O país tem uma meta assumida diante das demais nações do mundo. Foi apresentada no âmbito da Convenção do Clima da ONU. São nossas contribuições voluntárias para enfrentar as mudanças climáticas – INDC –, que preveem, entre outras medidas, recuperar pelo menos 12 milhões de hectares de florestas. A meta é ambiciosa, mas falta definir como isso vai acontecer. De onde virão as mudas? Como implementar os plantios? Não basta enterrar a árvore no mato e deixar lá. Conduzir essa agenda não é nada trivial. Por outro lado, é uma oportunidade enorme para o Brasil no fornecimento de fibras no instante em que o mundo usa cada vez mais árvores para substituir plásticos, combustíveis, têxteis. Uma das maiores empresas do mundo tem dito que o que se faz hoje com derivados de petróleo, poderemos obter de uma árvore amanhã. Estamos falando essencialmente de fontes de carbono, de organização de moléculas de carbono. E a oportunidade que vem dos novos biomateriais e biocombustíveis vai se refletir na agenda da restauração. Isso não quer dizer que toda floresta terá finalidade produtiva. Tem espaço para a regeneração natural, para a conservação. E todo o conhecimento associado a isso está ancorado em organizações como o WWF-Brasil. É uma onda em que devemos surfar.

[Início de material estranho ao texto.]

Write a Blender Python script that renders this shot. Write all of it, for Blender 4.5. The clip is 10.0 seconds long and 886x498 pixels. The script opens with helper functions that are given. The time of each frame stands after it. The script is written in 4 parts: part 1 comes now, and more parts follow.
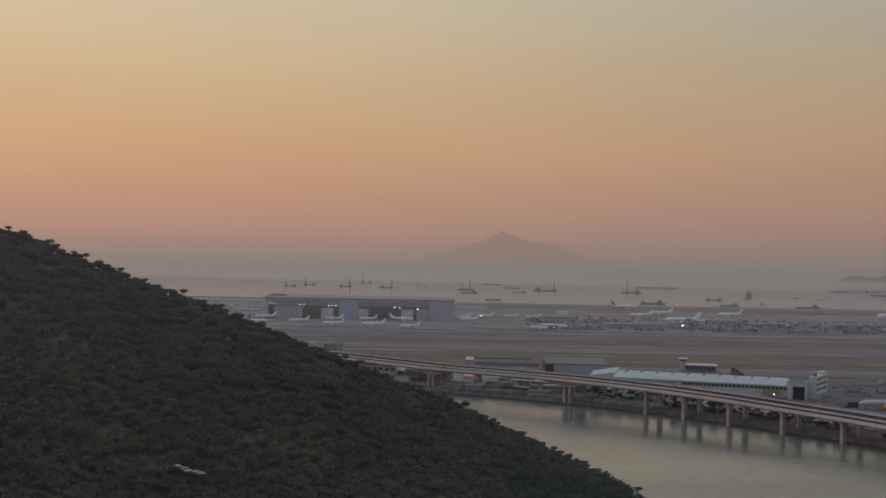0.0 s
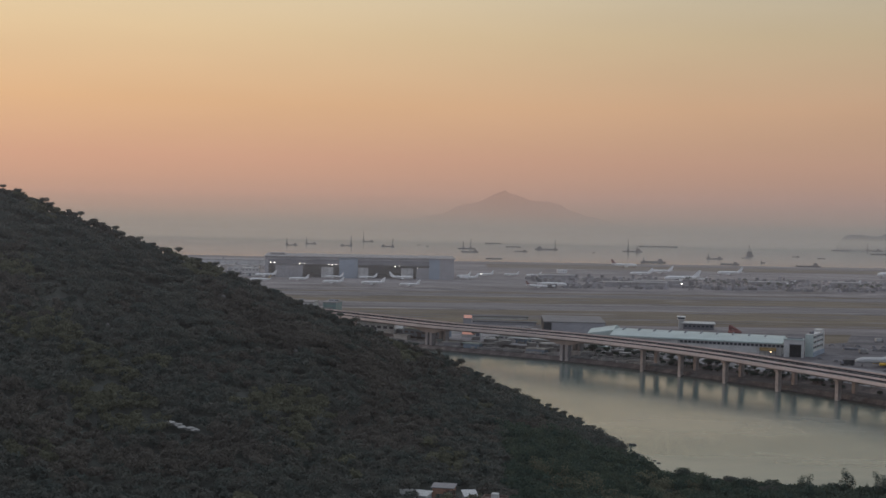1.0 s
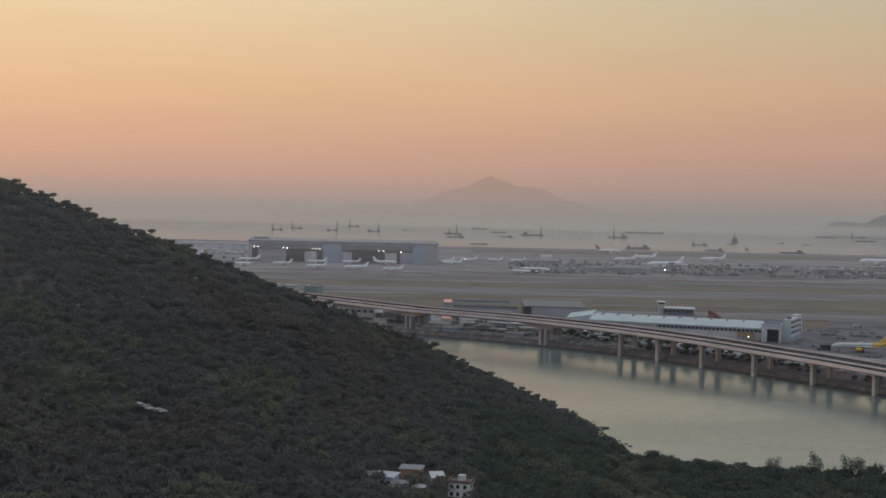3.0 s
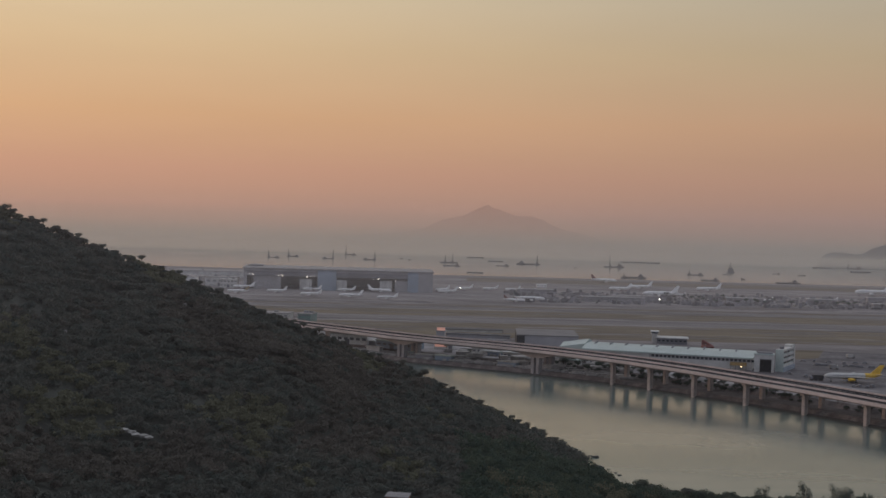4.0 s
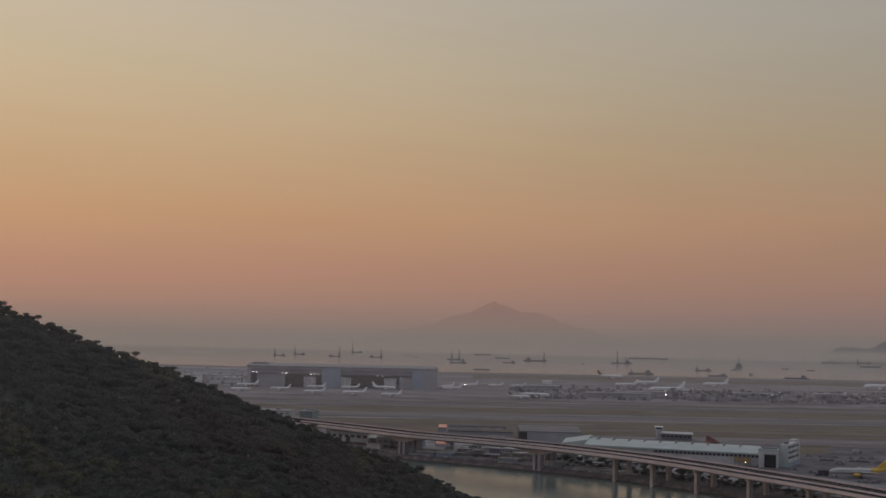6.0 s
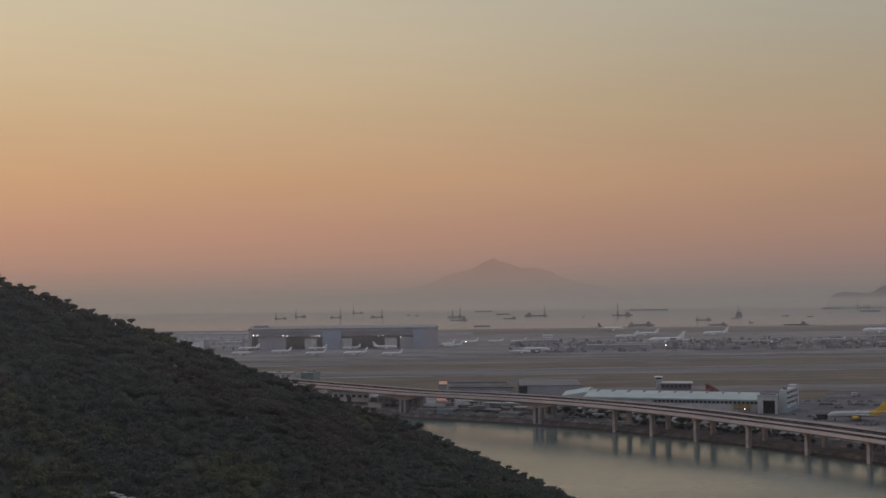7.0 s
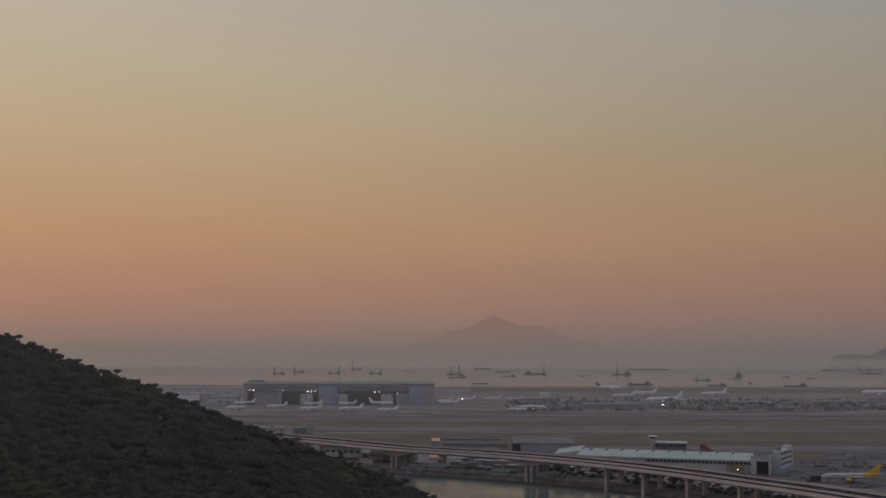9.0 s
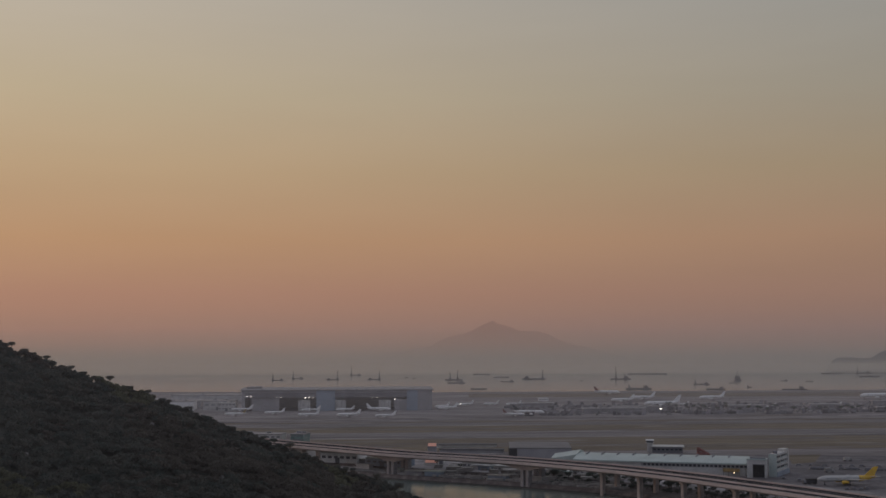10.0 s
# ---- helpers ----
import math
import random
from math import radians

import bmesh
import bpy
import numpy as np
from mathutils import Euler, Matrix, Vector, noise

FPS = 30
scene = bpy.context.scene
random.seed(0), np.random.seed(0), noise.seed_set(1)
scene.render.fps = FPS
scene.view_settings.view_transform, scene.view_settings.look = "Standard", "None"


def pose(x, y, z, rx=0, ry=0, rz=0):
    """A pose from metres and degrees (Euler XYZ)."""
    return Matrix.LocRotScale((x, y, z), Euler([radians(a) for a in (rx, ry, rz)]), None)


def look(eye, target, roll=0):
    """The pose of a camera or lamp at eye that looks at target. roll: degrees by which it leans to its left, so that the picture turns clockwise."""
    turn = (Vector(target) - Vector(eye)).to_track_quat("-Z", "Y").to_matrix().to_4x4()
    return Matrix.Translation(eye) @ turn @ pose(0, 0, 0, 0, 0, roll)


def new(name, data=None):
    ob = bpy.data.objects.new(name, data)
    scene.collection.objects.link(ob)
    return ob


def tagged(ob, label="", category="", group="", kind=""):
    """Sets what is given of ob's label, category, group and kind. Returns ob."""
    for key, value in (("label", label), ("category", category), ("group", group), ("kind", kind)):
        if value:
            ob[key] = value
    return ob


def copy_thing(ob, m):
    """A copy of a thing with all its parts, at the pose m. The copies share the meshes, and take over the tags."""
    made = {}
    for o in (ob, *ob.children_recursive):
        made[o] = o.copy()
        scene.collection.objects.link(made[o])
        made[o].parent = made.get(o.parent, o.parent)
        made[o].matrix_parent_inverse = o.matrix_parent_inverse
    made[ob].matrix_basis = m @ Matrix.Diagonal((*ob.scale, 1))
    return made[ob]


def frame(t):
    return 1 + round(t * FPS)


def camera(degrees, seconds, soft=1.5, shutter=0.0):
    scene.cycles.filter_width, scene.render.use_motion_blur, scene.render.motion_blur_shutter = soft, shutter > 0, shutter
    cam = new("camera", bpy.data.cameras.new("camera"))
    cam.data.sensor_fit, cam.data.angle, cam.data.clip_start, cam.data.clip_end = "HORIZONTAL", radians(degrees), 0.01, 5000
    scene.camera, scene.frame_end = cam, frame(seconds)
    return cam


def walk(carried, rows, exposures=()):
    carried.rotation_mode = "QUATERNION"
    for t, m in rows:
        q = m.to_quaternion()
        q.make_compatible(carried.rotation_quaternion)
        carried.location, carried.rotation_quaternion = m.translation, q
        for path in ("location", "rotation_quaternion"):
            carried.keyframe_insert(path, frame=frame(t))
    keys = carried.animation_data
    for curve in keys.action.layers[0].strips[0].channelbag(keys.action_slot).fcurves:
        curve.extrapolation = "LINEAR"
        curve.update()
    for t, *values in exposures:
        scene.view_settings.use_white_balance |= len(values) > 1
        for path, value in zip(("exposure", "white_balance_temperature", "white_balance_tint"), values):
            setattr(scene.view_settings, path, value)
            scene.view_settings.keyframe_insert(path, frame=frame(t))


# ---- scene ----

Qual é a missão do WWF-Brasil agora?

Nossa tarefa agora é olhar para os eixos ligados a florestas, alimentos, oceanos, vida selvagem, clima e energia e água doce. É ver onde vamos focalizar nossa ação. É o que estamos fazendo neste momento. O WWF é uma rede mundial, e cada país dará ênfase em algum destes aspectos. 

Certamente as questões de uso do solo, água e floresta estarão no nosso radar aqui no Brasil. O que não quer dizer, de maneira alguma, que vamos abrir mão das outras agendas que julgamos importantes. Só temos que ver como e com quem iremos continuar a tocar tais temas. Não dá para fazer tudo sozinho. A diferença é que estamos passando por um processo decisório interno que requer amadurecimento, desenhando uma estrutura mais eficiente, melhorando gestão em nossos processos e definindo quem vai poder entregar conosco aquilo que nos propomos a fazer. É o que os doadores querem de nós. É o que a sociedade espera de nós. E esses sinais também já estão no ar.